___ SUPPLIED INFORMATION
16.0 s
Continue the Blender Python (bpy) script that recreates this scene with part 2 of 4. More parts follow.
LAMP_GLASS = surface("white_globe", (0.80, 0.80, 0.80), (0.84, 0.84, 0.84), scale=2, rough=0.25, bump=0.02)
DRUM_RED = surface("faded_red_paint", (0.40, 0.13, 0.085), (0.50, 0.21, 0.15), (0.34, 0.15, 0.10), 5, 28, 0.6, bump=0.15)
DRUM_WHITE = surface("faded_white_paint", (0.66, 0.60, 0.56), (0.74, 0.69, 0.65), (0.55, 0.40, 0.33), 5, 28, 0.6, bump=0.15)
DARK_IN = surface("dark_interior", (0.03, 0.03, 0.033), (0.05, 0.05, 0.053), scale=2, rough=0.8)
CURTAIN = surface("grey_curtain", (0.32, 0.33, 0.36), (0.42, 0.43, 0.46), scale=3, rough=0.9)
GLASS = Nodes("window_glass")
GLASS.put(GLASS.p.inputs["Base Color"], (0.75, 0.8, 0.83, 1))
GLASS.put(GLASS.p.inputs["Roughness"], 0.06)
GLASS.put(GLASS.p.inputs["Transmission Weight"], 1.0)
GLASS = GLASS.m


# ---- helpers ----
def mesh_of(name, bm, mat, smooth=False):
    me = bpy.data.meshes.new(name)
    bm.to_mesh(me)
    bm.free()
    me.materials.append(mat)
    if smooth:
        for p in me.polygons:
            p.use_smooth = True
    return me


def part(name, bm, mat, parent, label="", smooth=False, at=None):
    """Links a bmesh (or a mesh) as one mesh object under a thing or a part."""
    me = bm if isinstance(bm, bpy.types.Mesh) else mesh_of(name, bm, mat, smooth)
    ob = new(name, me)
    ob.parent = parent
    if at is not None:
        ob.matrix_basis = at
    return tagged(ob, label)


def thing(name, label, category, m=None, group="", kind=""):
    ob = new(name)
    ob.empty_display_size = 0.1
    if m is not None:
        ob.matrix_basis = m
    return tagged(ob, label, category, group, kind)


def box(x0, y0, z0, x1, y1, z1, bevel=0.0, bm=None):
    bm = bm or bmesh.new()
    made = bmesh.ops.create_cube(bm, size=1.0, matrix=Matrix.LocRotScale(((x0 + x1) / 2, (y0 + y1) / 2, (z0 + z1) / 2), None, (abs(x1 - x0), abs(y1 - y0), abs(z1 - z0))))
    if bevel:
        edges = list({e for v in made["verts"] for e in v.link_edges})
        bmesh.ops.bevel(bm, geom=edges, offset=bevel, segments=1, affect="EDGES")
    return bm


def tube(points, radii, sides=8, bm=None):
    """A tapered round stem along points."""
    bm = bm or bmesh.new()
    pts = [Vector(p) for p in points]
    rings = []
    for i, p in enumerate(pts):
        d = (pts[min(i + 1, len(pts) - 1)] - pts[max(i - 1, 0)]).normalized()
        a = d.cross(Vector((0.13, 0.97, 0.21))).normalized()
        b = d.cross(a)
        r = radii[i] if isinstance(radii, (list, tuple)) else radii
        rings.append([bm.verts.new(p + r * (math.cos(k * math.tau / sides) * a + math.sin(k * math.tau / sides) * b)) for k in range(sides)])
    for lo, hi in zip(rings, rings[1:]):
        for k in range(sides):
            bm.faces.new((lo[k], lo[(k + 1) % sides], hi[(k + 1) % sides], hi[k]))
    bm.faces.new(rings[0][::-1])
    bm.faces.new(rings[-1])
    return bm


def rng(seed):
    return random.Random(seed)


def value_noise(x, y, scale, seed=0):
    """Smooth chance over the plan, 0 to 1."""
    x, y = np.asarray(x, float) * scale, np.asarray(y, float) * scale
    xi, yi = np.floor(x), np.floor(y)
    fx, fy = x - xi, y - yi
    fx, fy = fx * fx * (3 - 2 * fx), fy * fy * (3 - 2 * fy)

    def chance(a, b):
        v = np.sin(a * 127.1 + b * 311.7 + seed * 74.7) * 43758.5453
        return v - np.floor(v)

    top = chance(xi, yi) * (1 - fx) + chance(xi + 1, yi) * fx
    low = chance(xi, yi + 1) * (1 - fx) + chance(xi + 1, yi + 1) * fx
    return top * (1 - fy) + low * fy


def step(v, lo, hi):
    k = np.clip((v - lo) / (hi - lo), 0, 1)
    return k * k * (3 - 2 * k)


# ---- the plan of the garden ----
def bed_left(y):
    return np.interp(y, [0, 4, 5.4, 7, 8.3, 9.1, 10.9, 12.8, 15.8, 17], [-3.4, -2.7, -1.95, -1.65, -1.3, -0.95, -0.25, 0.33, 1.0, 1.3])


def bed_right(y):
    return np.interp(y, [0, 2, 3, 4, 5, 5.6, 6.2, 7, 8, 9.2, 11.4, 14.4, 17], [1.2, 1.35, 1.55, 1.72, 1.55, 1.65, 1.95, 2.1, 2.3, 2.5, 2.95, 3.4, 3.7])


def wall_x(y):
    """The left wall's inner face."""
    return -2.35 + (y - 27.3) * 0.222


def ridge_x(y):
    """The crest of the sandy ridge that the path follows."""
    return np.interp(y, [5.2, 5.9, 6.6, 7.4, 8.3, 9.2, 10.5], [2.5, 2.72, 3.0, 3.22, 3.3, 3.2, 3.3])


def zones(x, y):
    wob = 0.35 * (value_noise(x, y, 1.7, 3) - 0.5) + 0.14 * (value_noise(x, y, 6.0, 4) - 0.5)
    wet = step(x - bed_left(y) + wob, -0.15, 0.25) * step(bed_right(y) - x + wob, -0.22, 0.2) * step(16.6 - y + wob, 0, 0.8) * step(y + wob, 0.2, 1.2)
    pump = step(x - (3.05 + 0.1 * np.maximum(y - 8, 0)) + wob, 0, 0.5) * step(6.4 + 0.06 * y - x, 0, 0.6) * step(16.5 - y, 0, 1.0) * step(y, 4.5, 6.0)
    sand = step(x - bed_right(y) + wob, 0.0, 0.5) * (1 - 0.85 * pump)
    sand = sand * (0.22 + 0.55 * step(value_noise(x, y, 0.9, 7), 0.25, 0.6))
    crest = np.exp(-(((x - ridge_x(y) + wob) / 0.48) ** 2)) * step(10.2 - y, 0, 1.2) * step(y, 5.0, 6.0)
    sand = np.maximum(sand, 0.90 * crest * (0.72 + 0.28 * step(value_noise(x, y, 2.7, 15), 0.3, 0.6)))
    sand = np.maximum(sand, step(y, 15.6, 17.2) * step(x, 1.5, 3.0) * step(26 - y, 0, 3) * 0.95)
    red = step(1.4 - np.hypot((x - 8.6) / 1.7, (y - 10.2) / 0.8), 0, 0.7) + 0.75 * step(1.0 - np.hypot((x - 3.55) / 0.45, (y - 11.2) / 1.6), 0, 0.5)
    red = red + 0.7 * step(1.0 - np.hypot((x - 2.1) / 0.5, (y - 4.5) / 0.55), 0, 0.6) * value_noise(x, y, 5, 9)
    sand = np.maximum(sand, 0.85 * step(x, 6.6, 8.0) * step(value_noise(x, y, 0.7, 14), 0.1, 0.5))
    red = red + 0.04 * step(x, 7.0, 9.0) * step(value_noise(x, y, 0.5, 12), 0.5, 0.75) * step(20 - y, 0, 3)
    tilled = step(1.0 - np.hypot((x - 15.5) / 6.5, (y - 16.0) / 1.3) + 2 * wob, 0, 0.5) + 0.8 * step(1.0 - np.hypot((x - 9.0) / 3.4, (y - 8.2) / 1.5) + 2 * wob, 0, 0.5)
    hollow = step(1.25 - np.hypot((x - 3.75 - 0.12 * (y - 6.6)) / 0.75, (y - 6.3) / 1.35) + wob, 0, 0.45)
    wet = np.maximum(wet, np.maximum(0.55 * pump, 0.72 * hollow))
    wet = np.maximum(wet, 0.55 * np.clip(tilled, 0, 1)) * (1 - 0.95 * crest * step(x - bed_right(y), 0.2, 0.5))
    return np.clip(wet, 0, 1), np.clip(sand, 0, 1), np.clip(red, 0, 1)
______
___ SUPPLIED INFORMATION
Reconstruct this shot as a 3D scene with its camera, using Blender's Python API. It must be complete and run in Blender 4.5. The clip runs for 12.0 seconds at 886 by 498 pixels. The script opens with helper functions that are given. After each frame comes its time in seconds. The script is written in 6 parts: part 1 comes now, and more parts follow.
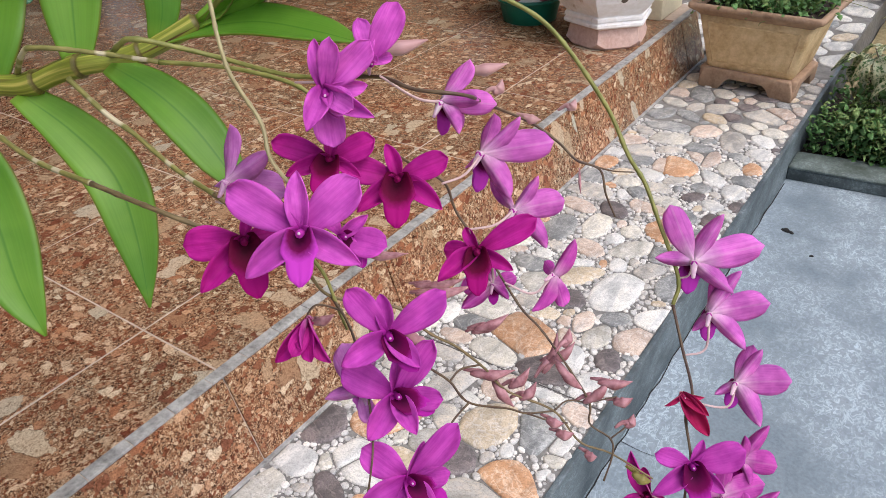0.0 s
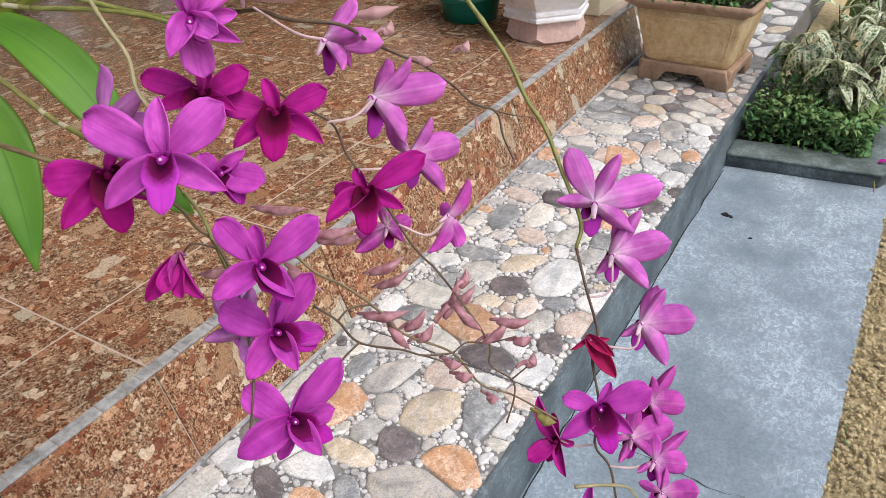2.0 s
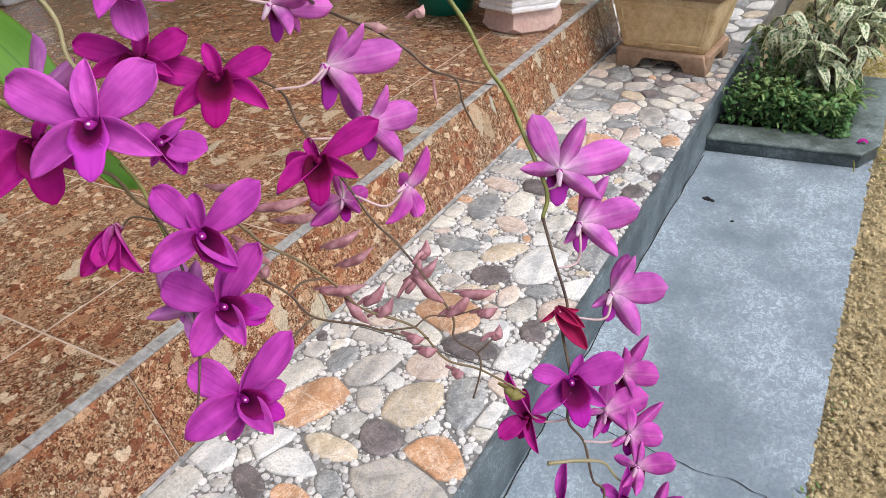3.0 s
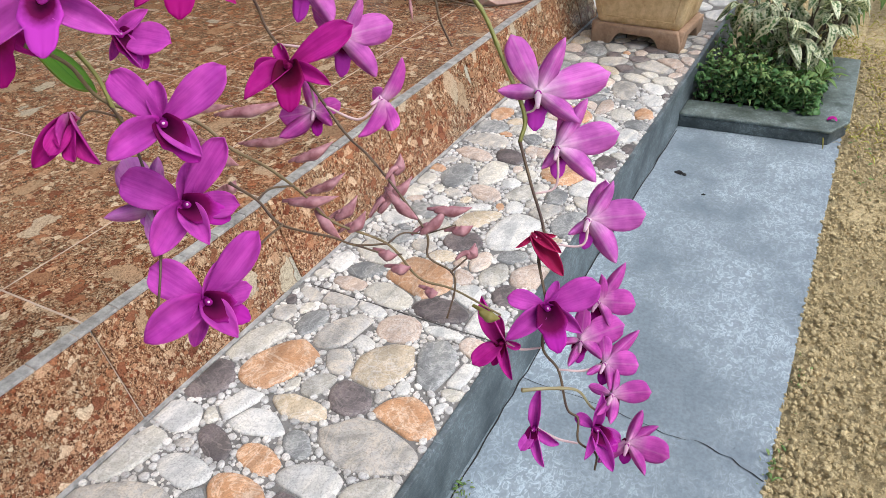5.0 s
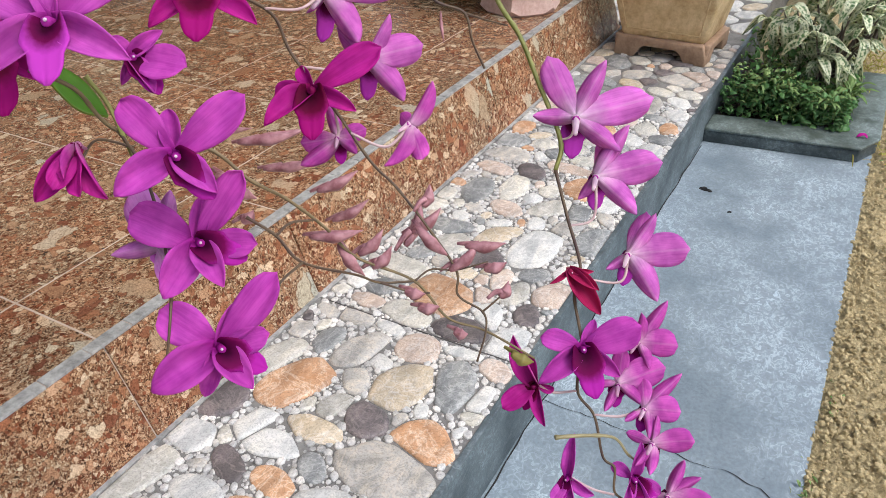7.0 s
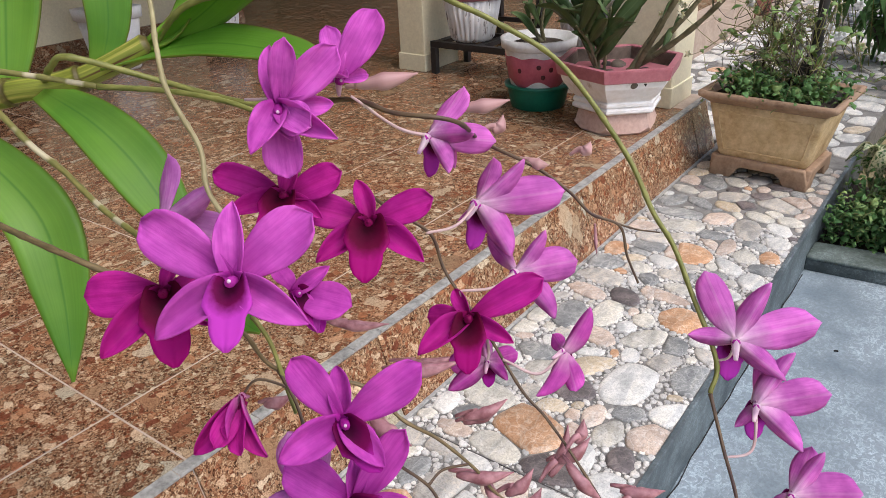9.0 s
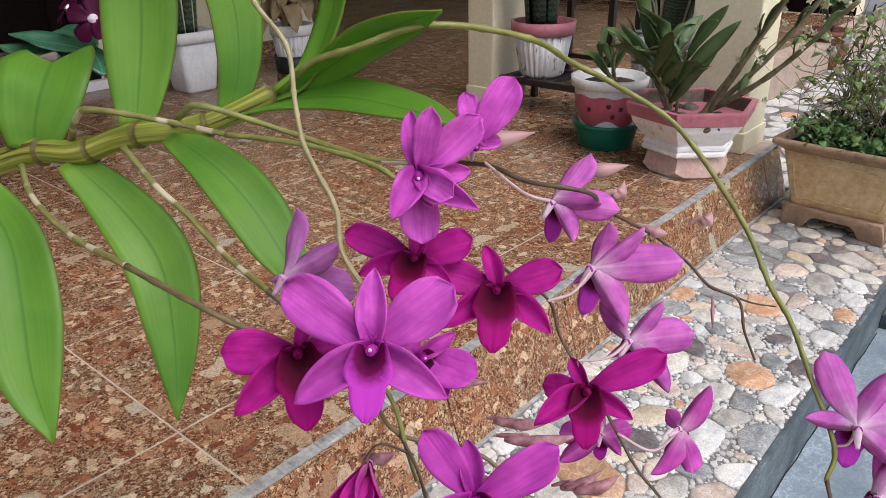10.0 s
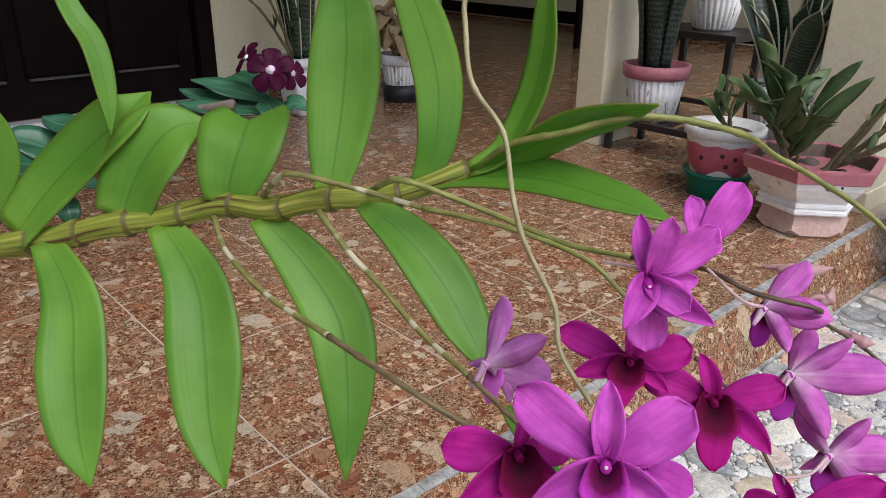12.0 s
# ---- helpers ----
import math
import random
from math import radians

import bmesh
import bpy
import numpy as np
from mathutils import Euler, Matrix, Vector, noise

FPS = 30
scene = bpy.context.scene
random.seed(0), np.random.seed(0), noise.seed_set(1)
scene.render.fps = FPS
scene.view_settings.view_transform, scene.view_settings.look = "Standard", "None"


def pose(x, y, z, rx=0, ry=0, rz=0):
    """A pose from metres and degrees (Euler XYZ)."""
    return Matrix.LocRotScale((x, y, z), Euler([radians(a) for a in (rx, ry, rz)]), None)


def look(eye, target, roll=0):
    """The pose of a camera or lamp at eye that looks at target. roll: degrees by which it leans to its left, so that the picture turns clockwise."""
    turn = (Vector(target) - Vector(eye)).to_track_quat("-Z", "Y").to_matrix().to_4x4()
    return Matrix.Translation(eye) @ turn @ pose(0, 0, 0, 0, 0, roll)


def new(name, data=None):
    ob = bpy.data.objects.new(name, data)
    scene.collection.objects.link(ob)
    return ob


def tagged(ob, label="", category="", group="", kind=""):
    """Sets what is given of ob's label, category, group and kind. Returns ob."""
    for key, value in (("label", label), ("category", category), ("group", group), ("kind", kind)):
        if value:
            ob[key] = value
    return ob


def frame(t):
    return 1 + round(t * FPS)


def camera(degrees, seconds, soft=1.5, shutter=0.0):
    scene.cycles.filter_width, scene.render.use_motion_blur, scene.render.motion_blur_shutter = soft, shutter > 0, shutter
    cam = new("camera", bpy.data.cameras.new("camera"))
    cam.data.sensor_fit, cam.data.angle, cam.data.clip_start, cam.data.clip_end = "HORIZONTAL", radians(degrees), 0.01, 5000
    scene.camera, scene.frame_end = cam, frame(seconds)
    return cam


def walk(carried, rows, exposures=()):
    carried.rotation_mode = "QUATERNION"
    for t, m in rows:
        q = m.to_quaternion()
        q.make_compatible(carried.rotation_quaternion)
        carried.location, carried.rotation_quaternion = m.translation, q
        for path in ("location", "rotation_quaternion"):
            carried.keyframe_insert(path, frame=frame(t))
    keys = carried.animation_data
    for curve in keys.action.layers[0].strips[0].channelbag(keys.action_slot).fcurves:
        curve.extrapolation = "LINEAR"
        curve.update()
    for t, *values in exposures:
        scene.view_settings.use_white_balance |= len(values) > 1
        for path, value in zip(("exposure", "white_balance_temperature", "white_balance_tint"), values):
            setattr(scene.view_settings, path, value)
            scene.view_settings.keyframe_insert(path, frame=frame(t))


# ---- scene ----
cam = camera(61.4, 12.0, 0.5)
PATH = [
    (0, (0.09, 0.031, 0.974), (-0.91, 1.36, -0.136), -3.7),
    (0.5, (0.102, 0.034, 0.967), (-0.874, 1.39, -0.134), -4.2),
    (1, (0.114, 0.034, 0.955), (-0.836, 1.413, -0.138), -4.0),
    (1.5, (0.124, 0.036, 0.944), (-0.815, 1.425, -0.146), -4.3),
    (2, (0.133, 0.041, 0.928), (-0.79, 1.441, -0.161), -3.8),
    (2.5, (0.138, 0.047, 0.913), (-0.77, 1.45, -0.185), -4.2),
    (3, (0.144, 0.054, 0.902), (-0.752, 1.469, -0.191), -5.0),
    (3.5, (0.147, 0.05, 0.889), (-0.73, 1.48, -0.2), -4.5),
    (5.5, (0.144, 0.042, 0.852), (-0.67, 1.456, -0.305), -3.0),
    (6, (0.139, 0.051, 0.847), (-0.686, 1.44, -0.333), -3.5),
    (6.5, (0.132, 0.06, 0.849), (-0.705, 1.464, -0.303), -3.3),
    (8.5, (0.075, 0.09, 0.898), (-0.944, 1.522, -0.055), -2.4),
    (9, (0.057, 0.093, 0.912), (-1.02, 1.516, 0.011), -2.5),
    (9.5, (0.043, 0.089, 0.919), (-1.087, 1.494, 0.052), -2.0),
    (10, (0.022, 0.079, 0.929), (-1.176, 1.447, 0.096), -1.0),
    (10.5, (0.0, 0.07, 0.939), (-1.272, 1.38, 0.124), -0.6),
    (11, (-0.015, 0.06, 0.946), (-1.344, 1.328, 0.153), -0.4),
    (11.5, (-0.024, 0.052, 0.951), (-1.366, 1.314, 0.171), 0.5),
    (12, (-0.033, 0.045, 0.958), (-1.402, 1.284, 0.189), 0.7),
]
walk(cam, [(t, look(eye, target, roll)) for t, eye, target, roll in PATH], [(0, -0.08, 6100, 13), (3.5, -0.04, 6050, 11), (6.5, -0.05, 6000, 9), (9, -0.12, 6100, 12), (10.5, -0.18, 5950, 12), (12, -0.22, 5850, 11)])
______
=== YOUR INSTRUCTIONS ===
Retype only what lies between the line bearing "for t, m in" and the line bearing "scene.view_settings.keyframe_insert(path, frame=frame(t))", keeping both of those lines.

=== TASK ANSWER ===
    for t, m in rows:
        q = m.to_quaternion()
        q.make_compatible(carried.rotation_quaternion)
        carried.location, carried.rotation_quaternion = m.translation, q
        for path in ("location", "rotation_quaternion"):
            carried.keyframe_insert(path, frame=frame(t))
    keys = carried.animation_data
    for curve in keys.action.layers[0].strips[0].channelbag(keys.action_slot).fcurves:
        curve.extrapolation = "LINEAR"
        curve.update()
    for t, *values in exposures:
        scene.view_settings.use_white_balance |= len(values) > 1
        for path, value in zip(("exposure", "white_balance_temperature", "white_balance_tint"), values):
            setattr(scene.view_settings, path, value)
            scene.view_settings.keyframe_insert(path, frame=frame(t))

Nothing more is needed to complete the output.